Aucun des efforts que les Français ont faits

pour sauver la Pologne, n'a abouti qu'à rendre plus pesante la domination russe.

Jamais les espérances fallacieuses qu'ils ont entretenues quelquefois malgré eux n'ont eu des résultats heureux. Rien n'autorise à penser qu'il en serait autrement si de nouvelles tentatives étaient appuyées, soit directement soit indirectement, par la troisième République.

Mais les révolutionnaires les plus endurcis dans la résurrection de la Pologne auraient beau chercher, ils ne trouveraient, sur le bord de la Vistule, aucun des échos qui ont trompé peutêtre Napoléon Ier, et à coup sûr Napoléon III.

En effet, ce conspirateur couronné, qui a achevé de dégoûter la France de toute idée de restauration monarchique, a passé une grande partie de son règne à intriguer contre la Russie, avec M. de Bismarck, qu'il avait eu la singulière inspiration de prendre pour son confident.

Actuellement, l'ennemi de la Pologne n'est point en réalité la Russie, mais la Prusse, qui cherche à faire du duché de Posen, une province allemande, qui la traite plus durement encore que l'Alsace-Lorraine; qui veut en bannir la langue, non pas pour la remplacer par un autre dialecte slave, mais par l'allemand, manière de parler antipathique au génie polonais; qui vient

d'expulser brutalement trente mille citoyens coupables du même crime que les généreux Alsaciens-Lorrains, victimes de la propagande électorale de M. de Bismarck.

Aujourd'hui, c'est du côté de la Russie que se tournent les regards des opprimés de Posen, qui verraient avec joie l'aigle à deux têtes remplacer le drapeau blanc-noir. En effet, vis-à-vis de l'Allemand qu'ils détestent également, il est rare que Russes et Polonais oublient qu'ils ont une même origine, et tous deux appartiennent également au monde slave. Le gouvernement russe ne demande à la France que de ne pas être plus Polonais que la Pologne elle-même.

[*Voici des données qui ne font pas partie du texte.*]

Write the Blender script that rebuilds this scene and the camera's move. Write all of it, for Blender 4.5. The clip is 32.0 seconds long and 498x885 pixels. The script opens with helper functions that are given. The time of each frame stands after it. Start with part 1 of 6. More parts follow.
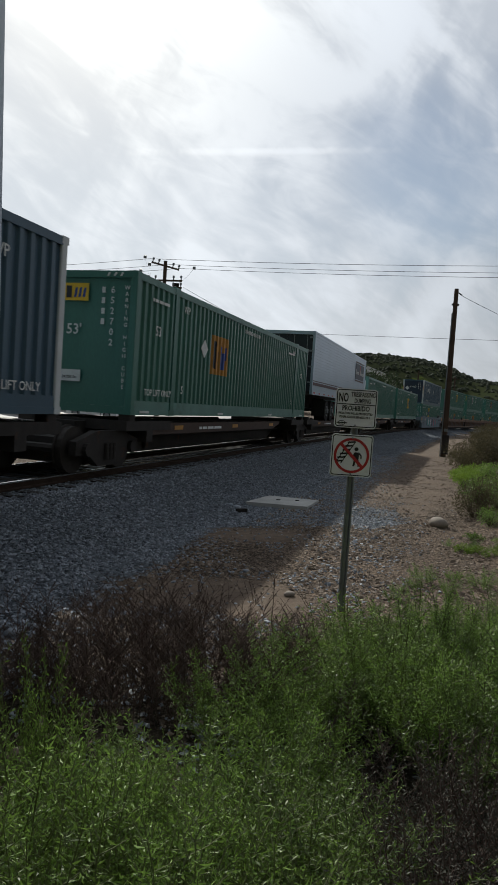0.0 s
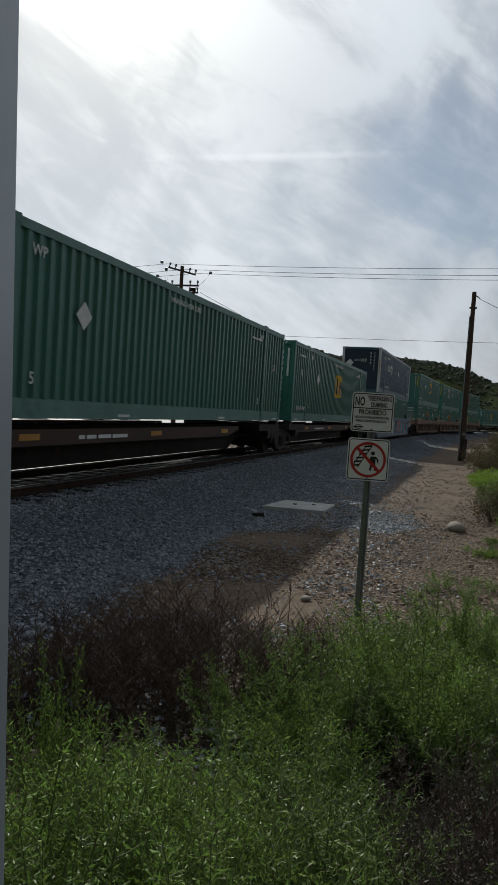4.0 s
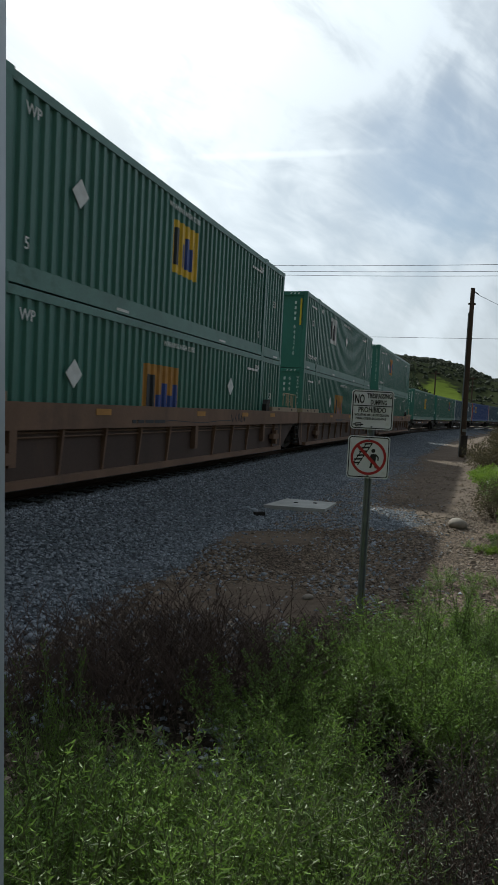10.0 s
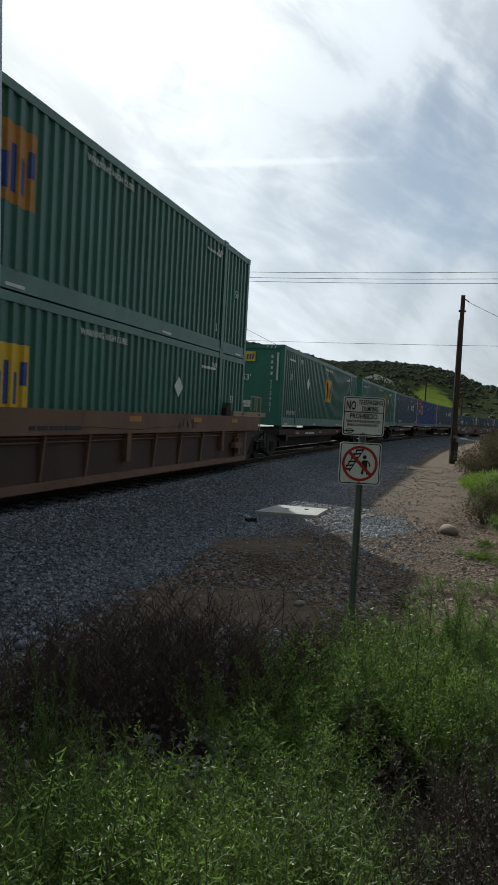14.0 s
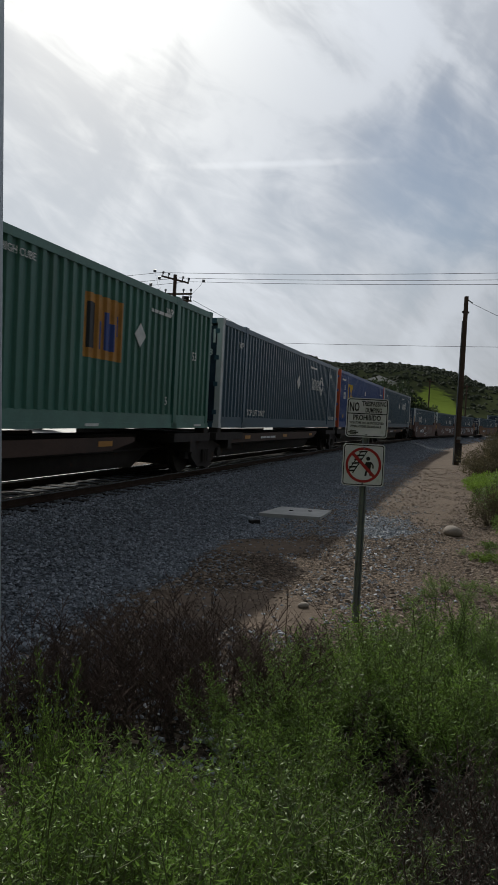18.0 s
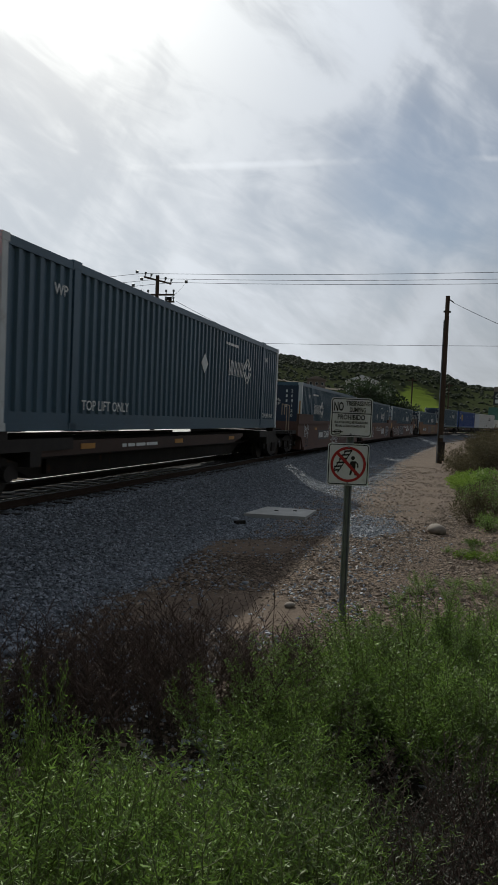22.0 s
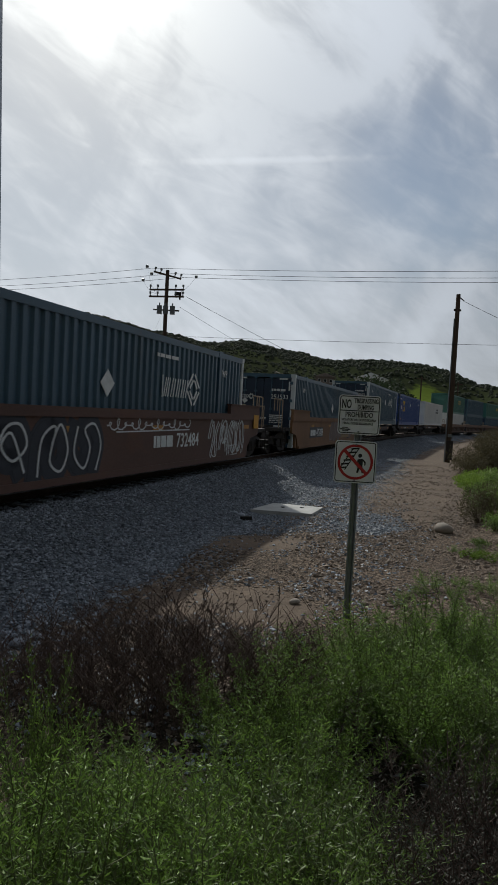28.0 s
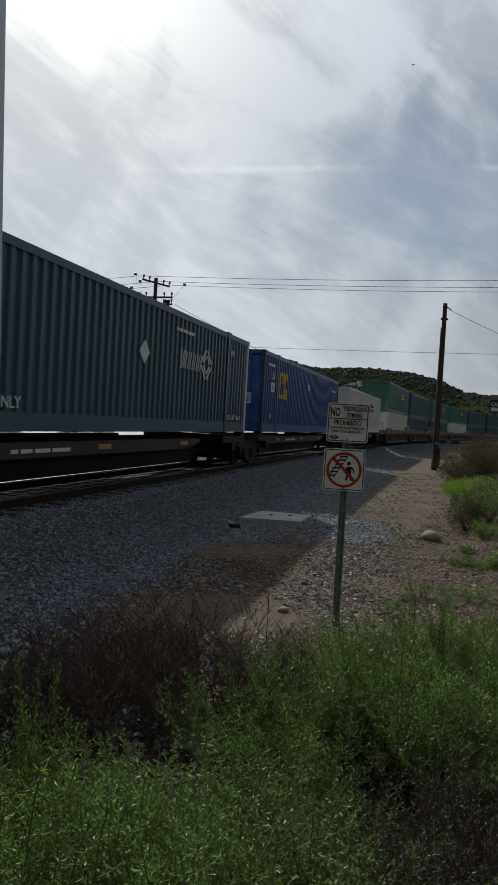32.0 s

Nous ne sommes plus à l'époque où Sa Majesté l'Empereur de Russie, s'il venait visiter votre grande capitale, serait salué par les cris de Vive la Pologne! et les coups de pistolet de Berezowsky. Le peu de succès des candidatures extravagantes cherchant à réveiller ces souvenirs, montrent qu'ils n'existent que dans l'esprit des Allemands de la Cour de Pétersbourg. Ce ne sont que des fantômes que l'on invoque pour troubler la conscience du souverain et des conseillers dépositaires de sa confiance. On en joue comme des nihilistes, mais il faut le dire, sinon avec moins de perversité, certainement avec moins de danger.